One of the cornerstones of the recent love affair with austerity was a paper by economists Carmen Reinhart and Kenneth Rogoff that argued that when debt-to-GDP ratios breach 90%, economic growth takes a dive. But now it looks like an Excel coding error -- among other things -- may have led to the wrong conclusion

This hardly the only time that Excel has been at the center of some boneheaded financial mishaps. In the run-up to the financial crisis, spreadsheet models that predicted blue skies and no housing downturn (ever!) ran rampant. More recently, as Paul Krugman reminded readers, an Excel error played a part in JPMorgan Chase's (JPM 0.65%) London Whale debacle:

After subtracting the old rate from the new rate, the spreadsheet divided by their sum instead of their average, as the modeler had intended. This error likely had the effect of muting volatility by a factor of two and of lowering the VaR...

In a similar vein, last week, I showed how evaluating the same data in slightly different ways can lead to very different conclusions.

This is not, of course, Excel's fault. That'd be like blaming a shovel after someone dug a hole in the wrong spot. Instead, they're all great illustrations of what can happen when we start to rely on data, models, and calculations and stop thinking about those data, models, and calculations.

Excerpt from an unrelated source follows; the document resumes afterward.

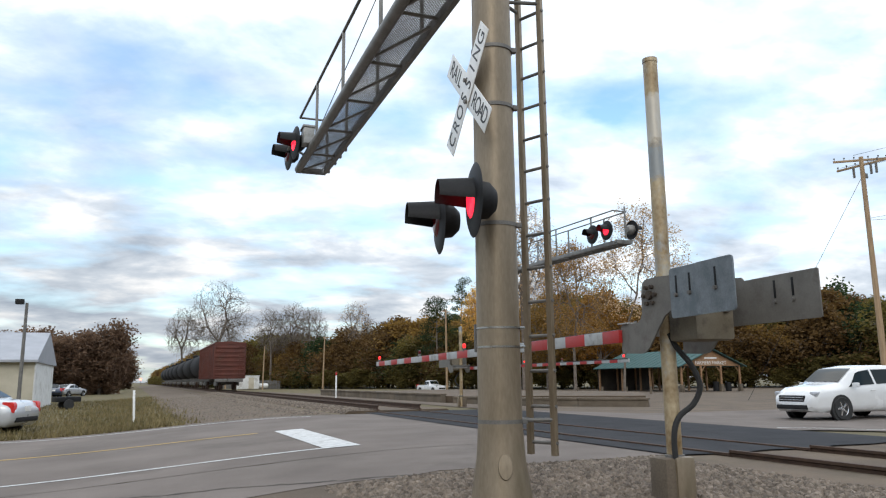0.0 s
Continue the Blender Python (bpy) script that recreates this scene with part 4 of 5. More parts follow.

Austerity economics may not be a day-to-day concern for many readers. And few of us are managing multi-billion dollar portfolios, as JPMorgan's CIO office is. But as investors, our lexicon includes back-of-the-envelope valuation metrics like the price-to-earnings ratio. Company efficiency evaluations include returns on equity. And in some cases, we may be building Excel models of our own to try to triangulate the value of a stock.

This can all be useful. There are literally thousands of publicly traded stocks in the U.S. alone, and the ability to use quick-and-dirty metrics to choose companies to dig into further can make an impossible task -- deep dives on several thousand companies -- into a more manageable one. 

But it's tempting to rely too much on the results of these calculations. Reinhart and Rogoff's paper was not peer reviewed, and the Excel spreadsheet was not shared (until recently). It was a black box that policy-makers around the world were leaning on just like the mortgage-backed securities traders of 2007.

In a similar way, we can say that Bank of America (BAC 1.53%) trades at a tangible book-value multiple of 0.86 and has a return on assets of 0.3%. Each at their face seem to tell a particular story. But it's a mistake to conclude that that story is the reality of B of A without further exploring what's on the bank's balance sheet, how much legal settlements can still sap its accounts, and to what extent one-time events and accounting oddities are impacting its current results.

I've long been a fan of Excel modeling in my own investing. For me, though, the act of building and tweaking a financial model is always an exercise in illuminating and better understanding the details that lie behind the conclusion -- not obscuring them.